We first discuss two illumination strategies for high-speed IDT. The first strategy develops a multiplexed illumination framework based on IDT's linear model enabling hardware-limited 4Hz volume-rate imaging of living biological samples. This implementation is hardware-agnostic, allowing for fast IDT to be added to any existing setup containing programmable illumination hardware. While sacrificing some reconstruction quality, this multiplexed approach recovers high-resolution features in live cell cultures, worms, and embryos highlighting IDT's potential across numerous ranges of biological imaging.

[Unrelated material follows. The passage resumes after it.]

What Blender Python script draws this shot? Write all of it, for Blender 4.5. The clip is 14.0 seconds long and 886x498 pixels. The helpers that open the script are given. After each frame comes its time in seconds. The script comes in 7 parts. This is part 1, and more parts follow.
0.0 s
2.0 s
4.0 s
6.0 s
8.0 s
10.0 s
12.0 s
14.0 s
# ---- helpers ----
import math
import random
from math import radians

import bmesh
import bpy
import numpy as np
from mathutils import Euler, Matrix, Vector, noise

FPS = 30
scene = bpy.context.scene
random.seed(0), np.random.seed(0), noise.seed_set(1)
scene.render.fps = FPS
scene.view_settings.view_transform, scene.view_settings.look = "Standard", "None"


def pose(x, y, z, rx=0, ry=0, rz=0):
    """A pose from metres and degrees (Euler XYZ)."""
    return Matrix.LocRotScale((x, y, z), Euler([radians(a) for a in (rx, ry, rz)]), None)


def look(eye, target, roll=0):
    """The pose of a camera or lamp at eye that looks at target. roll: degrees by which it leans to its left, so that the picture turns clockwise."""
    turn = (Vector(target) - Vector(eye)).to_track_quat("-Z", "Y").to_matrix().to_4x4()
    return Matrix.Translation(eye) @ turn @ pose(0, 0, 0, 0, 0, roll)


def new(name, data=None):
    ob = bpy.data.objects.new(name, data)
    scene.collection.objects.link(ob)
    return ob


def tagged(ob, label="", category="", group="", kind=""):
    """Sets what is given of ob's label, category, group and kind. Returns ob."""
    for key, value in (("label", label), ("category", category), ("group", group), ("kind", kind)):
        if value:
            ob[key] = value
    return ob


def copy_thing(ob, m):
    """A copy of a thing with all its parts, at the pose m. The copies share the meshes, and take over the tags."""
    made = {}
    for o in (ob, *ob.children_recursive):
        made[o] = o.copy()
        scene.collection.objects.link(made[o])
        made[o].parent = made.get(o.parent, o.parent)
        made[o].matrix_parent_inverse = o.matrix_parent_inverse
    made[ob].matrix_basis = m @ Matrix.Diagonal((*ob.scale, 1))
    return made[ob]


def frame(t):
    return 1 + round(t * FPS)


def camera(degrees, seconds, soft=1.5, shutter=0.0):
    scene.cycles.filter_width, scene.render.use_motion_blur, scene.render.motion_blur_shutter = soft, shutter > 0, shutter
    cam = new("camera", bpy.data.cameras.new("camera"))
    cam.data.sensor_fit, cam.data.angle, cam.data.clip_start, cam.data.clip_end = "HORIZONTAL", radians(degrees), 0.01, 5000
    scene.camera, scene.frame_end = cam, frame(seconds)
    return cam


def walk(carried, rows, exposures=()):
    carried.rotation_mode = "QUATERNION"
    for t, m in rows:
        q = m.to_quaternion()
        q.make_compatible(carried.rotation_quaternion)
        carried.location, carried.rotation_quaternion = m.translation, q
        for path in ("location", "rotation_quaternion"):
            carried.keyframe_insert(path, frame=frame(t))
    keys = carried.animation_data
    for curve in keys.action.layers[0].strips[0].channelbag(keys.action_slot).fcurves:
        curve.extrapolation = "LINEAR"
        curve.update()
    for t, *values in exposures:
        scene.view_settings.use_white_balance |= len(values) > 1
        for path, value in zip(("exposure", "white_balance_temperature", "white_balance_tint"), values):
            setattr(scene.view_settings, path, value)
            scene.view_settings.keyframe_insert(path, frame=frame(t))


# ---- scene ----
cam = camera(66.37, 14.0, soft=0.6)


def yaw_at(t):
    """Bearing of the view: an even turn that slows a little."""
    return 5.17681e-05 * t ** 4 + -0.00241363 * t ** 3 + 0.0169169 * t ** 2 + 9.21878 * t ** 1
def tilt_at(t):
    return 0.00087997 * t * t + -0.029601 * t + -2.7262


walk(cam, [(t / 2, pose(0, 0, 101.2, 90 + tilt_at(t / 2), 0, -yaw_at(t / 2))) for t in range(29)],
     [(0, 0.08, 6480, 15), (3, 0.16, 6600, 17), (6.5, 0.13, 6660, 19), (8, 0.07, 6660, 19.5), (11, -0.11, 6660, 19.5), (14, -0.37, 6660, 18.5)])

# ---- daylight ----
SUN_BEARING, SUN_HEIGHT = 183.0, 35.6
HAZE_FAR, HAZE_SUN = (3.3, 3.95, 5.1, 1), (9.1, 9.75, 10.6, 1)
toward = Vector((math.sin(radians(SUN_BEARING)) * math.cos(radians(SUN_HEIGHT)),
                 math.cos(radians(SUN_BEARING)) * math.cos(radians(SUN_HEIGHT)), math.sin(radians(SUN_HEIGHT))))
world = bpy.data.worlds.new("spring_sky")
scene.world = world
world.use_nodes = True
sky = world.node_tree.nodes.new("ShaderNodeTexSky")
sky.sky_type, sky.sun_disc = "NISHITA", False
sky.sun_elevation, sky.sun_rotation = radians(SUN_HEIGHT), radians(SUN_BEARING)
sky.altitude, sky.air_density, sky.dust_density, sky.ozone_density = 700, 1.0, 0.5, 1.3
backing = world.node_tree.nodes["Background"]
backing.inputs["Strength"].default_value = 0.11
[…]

Following this illumination scheme, we discuss a hardware-based solution for live sample imaging using ring-geometry LED arrays. Inspired from the linear model, this hardware modification optimally captures the object's information in each LED illumination allowing for high-quality object volumes to be reconstructed from as few as eight intensity images. This small image requirement allows IDT to achieve camera-limited 10Hz volume rate imaging of live biological samples without motion artifacts. We show the capabilities of this annular illumination IDT setup on live worm samples. This low-cost solution for IDT's speed shows huge implications for enabling any biological imaging lab to easily study the form and function of biological samples of interest in their native state.

Next, we present a learning-based approach to expand IDT to recovering multiple-scattering samples.

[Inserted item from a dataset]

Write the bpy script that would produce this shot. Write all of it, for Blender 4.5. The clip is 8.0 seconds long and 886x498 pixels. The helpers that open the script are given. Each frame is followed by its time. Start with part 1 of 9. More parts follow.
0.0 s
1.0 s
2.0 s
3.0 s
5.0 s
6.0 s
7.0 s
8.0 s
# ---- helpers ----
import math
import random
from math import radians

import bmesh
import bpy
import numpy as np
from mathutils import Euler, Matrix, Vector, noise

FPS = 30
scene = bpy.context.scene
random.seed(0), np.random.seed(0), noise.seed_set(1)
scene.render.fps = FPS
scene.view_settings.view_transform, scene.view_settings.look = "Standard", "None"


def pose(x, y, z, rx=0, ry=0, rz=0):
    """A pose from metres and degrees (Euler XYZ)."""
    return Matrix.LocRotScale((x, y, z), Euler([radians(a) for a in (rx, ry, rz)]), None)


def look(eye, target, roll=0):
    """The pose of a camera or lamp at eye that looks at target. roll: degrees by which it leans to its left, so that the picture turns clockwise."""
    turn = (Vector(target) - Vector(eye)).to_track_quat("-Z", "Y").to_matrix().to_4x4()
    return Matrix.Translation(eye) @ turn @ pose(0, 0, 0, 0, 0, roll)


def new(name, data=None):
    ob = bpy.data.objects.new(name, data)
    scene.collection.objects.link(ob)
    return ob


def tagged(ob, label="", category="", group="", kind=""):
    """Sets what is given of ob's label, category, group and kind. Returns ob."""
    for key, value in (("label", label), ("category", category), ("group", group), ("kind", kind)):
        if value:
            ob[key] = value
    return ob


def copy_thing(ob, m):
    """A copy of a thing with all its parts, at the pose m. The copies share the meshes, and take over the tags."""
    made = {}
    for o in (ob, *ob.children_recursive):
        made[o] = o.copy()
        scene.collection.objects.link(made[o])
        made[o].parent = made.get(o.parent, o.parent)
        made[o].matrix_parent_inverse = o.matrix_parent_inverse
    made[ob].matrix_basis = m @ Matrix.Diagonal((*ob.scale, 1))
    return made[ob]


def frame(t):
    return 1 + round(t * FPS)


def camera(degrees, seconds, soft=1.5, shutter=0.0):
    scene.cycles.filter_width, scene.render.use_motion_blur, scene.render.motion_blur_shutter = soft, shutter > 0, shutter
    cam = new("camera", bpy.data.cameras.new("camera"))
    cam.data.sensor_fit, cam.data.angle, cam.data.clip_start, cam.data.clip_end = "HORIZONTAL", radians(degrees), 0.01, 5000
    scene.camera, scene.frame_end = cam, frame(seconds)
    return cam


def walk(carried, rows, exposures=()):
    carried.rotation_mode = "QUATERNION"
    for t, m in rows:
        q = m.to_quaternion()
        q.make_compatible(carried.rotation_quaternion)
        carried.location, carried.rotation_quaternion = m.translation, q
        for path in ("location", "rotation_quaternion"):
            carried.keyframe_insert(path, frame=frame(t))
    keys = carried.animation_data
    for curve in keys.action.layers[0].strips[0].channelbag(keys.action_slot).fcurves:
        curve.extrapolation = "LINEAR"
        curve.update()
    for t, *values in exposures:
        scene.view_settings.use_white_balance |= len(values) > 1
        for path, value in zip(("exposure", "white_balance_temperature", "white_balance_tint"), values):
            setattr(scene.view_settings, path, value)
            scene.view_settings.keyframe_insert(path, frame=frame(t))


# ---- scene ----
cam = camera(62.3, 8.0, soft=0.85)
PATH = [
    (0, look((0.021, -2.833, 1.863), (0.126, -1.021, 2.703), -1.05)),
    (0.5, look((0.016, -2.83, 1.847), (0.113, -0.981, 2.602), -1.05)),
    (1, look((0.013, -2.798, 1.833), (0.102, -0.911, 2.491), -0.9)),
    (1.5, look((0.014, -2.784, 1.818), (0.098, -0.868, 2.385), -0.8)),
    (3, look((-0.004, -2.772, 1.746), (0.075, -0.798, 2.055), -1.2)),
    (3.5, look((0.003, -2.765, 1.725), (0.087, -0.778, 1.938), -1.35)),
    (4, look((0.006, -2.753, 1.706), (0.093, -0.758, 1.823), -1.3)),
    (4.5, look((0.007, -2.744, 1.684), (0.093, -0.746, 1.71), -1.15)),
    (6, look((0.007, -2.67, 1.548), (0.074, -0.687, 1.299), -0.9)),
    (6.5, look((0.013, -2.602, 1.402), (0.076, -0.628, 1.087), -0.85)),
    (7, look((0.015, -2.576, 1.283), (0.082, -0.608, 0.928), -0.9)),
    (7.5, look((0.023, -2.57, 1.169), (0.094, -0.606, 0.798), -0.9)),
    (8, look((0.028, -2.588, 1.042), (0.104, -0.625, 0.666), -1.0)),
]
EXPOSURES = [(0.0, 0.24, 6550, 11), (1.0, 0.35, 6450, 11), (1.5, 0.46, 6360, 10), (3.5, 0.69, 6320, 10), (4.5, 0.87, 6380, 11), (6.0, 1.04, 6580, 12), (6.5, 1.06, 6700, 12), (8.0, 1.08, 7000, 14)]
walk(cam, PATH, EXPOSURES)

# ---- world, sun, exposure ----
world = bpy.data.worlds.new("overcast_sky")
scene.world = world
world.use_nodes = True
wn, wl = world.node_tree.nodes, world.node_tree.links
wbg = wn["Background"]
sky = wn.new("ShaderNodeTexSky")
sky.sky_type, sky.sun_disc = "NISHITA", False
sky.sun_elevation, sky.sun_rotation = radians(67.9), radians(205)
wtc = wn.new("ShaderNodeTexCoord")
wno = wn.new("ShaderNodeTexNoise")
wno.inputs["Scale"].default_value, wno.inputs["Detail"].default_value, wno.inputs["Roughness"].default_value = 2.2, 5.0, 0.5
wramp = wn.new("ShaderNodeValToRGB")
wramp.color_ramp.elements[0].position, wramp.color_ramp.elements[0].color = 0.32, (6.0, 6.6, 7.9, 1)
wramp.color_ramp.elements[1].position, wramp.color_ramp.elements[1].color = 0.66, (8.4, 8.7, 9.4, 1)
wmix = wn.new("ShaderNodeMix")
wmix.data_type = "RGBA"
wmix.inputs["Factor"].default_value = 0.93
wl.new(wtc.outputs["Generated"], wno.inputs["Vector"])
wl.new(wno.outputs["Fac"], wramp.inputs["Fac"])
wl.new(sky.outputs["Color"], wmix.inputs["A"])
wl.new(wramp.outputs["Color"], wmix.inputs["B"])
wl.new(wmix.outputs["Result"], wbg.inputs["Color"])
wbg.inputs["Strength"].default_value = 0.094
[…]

IDT's linear model provides efficient computation of an object's 3D volume but fails to recover quantitative information in the presence of highly scattering samples. We introduce a lightweight neural network architecture, trained only on simulated natural image-based objects, that corrects the linear model estimates and improves the recovery of both weakly and strongly scattering samples. This implementation maintains the computational efficiency of IDT while expanding its reconstruction capabilities allowing for more generic imaging of biological samples.

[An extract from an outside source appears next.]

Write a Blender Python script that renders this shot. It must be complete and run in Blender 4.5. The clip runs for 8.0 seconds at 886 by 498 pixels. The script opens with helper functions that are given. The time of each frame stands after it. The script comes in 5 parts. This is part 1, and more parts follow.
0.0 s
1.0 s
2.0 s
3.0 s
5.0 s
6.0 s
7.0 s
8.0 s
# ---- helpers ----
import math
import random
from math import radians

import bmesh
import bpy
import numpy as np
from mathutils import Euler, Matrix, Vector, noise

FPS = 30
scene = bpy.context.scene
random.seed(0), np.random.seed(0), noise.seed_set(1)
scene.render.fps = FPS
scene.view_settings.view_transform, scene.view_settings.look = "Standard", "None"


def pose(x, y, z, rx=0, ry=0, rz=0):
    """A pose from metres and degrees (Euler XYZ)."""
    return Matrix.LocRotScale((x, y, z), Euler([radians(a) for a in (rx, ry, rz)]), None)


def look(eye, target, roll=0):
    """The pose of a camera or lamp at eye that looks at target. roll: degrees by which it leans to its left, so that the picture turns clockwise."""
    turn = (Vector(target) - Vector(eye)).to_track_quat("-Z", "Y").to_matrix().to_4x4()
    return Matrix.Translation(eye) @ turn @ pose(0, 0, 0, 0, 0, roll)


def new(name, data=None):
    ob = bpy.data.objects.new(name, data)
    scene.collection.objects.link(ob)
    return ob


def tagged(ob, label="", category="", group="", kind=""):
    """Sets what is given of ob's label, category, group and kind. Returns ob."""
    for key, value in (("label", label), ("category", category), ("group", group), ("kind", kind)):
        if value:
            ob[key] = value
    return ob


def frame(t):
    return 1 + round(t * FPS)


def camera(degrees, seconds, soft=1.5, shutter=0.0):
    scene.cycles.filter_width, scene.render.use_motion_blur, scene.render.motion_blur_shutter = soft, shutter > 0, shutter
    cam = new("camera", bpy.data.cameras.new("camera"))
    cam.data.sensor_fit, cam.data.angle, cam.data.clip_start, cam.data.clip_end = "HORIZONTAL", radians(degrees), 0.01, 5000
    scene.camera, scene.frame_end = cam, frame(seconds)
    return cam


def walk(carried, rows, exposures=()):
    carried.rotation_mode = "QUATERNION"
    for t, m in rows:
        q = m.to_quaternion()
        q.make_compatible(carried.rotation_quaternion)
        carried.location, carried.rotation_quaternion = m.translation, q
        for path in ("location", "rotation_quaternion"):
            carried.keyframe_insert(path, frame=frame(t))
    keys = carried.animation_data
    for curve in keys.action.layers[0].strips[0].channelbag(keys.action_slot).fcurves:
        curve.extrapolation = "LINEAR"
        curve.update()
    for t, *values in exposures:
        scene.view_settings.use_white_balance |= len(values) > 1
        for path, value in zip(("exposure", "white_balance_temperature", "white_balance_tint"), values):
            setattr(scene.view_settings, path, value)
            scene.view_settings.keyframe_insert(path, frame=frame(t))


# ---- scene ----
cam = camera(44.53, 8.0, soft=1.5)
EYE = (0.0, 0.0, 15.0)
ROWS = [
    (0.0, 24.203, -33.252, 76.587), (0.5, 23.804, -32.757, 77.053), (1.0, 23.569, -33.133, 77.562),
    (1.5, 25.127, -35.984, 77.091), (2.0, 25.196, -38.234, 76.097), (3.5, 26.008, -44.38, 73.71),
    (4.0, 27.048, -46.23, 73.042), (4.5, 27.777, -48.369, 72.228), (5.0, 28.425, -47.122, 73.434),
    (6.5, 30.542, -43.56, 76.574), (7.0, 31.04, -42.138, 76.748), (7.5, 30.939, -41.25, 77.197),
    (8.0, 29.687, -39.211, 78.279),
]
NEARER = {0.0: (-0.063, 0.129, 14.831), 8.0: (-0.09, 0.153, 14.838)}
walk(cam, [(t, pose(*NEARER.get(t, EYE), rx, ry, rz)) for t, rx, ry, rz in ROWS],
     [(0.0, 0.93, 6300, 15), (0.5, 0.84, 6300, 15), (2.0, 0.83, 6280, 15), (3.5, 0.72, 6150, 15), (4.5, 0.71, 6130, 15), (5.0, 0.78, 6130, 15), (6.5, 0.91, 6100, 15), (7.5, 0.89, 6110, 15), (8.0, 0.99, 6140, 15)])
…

Finally, we discuss an investigation of the IDT modality for reflection mode imaging. IDT traditionally captures only low axial resolution information because it cannot capture the backscattered fields from the object that contain rich information regarding the fine details of the object's axial structures. Here, we investigated whether a reflection-mode IDT implementation was possible for recovering high axial resolution structures from this backscattered light. We develop the model, imaging setup, and rigorously evaluate the reflection case in simulation and experiment to show the possibility for reflection IDT. While this imaging geometry ultimately requires a nonlinear model for 3D imaging, we show the technique provides enhanced sensitivity to the object's structures in a complementary fashion to transmission-based IDT.